Mining firms want security and predictability—so would any business person considering investing in Mongolia.  There is no mystery here; just a simple, time-proven set of practices. 

Mongolians from all walks of life tell us they want western investment in general and US involvement in particular. They know that, in addition to making Mongolia a regional standout, a proper legal and administrative regime - predictable, transparent, and fair - would create a level playing field that would give western firms a leg up on regional competitors; who do not offer such open environments and do not work so well in open and transparent environments. Our American apparel maker certainly thinks so, and he is not alone in agreeing that the current business climate, shaky as it is, the key to his remaining in Mongolia.

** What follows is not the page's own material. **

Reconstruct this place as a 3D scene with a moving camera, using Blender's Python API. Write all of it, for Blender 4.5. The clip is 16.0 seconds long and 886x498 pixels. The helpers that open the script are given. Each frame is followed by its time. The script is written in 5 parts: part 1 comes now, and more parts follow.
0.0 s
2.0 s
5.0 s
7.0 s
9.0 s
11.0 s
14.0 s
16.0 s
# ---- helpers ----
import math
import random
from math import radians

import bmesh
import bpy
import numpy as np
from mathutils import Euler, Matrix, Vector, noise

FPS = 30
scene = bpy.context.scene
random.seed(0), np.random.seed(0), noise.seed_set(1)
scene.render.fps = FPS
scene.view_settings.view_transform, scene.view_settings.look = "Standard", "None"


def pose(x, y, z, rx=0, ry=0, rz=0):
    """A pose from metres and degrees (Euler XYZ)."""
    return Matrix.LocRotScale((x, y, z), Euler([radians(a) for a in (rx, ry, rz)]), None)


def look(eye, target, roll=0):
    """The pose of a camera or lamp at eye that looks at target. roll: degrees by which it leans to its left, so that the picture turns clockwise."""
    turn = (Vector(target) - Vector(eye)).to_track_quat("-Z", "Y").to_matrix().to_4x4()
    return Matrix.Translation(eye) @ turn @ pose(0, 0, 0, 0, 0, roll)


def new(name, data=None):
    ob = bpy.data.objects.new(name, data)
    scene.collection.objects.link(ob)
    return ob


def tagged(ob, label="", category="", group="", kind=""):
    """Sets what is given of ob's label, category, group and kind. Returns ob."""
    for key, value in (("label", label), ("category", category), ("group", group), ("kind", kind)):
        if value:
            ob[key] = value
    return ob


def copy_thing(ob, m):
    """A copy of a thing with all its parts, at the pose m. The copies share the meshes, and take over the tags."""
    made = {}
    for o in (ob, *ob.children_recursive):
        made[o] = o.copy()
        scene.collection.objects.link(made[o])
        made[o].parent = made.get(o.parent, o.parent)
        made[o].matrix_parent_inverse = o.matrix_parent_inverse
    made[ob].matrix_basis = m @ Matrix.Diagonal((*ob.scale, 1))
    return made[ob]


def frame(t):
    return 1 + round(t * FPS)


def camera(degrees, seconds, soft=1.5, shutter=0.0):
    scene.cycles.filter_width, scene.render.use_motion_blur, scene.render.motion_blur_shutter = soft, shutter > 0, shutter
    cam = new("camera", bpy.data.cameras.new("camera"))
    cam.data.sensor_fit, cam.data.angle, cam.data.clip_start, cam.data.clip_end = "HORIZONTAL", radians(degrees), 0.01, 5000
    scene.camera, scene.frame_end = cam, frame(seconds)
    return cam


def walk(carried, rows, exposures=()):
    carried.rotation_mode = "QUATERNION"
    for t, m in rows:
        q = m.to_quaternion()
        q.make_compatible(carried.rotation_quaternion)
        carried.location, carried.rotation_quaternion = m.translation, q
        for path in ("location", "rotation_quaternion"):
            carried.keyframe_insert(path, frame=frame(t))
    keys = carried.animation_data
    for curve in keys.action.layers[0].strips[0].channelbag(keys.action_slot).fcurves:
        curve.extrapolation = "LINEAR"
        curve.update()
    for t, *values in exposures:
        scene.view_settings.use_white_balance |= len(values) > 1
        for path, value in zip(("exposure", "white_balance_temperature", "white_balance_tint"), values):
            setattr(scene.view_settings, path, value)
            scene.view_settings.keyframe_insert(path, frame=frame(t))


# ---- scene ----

Strengthening the business climate is certainly a win-win for Mongolia and any investor who can and will play by the rules. This is the system that Mongolia has embraced partially, but it needs to complete the embrace if it wants to the safe and reliable harbor for investment in North East Asia.

Finally, Mongolia is a stunningly beautiful country and the people are genuinely warm and friendly, especially toward Americans.  Two short tourism trips in the 1990’s led me to sign on for a two year hitch and I’m glad I did.  Last November President Bush was wowed by his trip to Mongolia.  So my suggestion is that you come see it for yourself – you’ll be glad you did.  Thank you.